» What the task asks
Set down every record once more, exactly as given.

» Data for this task
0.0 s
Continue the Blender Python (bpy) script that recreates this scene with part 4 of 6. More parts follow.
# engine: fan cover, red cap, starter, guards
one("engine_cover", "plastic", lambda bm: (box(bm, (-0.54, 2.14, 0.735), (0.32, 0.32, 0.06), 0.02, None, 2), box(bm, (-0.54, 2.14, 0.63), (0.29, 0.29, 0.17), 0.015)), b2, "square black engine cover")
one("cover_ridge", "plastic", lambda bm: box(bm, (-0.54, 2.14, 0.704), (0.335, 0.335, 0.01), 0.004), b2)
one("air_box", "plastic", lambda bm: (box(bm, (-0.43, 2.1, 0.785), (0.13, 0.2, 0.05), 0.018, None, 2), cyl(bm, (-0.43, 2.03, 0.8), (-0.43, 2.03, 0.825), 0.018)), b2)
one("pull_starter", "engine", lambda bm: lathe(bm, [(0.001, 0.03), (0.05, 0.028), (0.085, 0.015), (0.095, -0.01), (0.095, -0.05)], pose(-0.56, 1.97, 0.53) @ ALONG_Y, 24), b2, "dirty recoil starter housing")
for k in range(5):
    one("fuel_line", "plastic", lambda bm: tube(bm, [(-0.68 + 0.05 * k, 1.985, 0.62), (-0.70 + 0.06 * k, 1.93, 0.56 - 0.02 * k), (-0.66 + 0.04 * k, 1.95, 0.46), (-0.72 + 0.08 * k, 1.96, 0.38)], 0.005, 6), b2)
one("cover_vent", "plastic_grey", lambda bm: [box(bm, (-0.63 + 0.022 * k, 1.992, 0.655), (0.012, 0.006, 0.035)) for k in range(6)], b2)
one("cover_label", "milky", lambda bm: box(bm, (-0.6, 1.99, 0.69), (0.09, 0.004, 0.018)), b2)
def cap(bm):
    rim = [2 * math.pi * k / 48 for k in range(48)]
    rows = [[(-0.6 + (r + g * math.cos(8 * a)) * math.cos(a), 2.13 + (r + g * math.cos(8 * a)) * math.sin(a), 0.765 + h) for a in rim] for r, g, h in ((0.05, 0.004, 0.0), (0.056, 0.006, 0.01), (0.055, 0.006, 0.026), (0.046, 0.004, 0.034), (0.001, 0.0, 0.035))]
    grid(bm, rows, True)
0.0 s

» Final answer
0.0 s
Continue the Blender Python (bpy) script that recreates this scene with part 4 of 6. More parts follow.
# engine: fan cover, red cap, starter, guards
one("engine_cover", "plastic", lambda bm: (box(bm, (-0.54, 2.14, 0.735), (0.32, 0.32, 0.06), 0.02, None, 2), box(bm, (-0.54, 2.14, 0.63), (0.29, 0.29, 0.17), 0.015)), b2, "square black engine cover")
one("cover_ridge", "plastic", lambda bm: box(bm, (-0.54, 2.14, 0.704), (0.335, 0.335, 0.01), 0.004), b2)
one("air_box", "plastic", lambda bm: (box(bm, (-0.43, 2.1, 0.785), (0.13, 0.2, 0.05), 0.018, None, 2), cyl(bm, (-0.43, 2.03, 0.8), (-0.43, 2.03, 0.825), 0.018)), b2)
one("pull_starter", "engine", lambda bm: lathe(bm, [(0.001, 0.03), (0.05, 0.028), (0.085, 0.015), (0.095, -0.01), (0.095, -0.05)], pose(-0.56, 1.97, 0.53) @ ALONG_Y, 24), b2, "dirty recoil starter housing")
for k in range(5):
    one("fuel_line", "plastic", lambda bm: tube(bm, [(-0.68 + 0.05 * k, 1.985, 0.62), (-0.70 + 0.06 * k, 1.93, 0.56 - 0.02 * k), (-0.66 + 0.04 * k, 1.95, 0.46), (-0.72 + 0.08 * k, 1.96, 0.38)], 0.005, 6), b2)
one("cover_vent", "plastic_grey", lambda bm: [box(bm, (-0.63 + 0.022 * k, 1.992, 0.655), (0.012, 0.006, 0.035)) for k in range(6)], b2)
one("cover_label", "milky", lambda bm: box(bm, (-0.6, 1.99, 0.69), (0.09, 0.004, 0.018)), b2)
def cap(bm):
    rim = [2 * math.pi * k / 48 for k in range(48)]
    rows = [[(-0.6 + (r + g * math.cos(8 * a)) * math.cos(a), 2.13 + (r + g * math.cos(8 * a)) * math.sin(a), 0.765 + h) for a in rim] for r, g, h in ((0.05, 0.004, 0.0), (0.056, 0.006, 0.01), (0.055, 0.006, 0.026), (0.046, 0.004, 0.034), (0.001, 0.0, 0.035))]
    grid(bm, rows, True)
0.0 s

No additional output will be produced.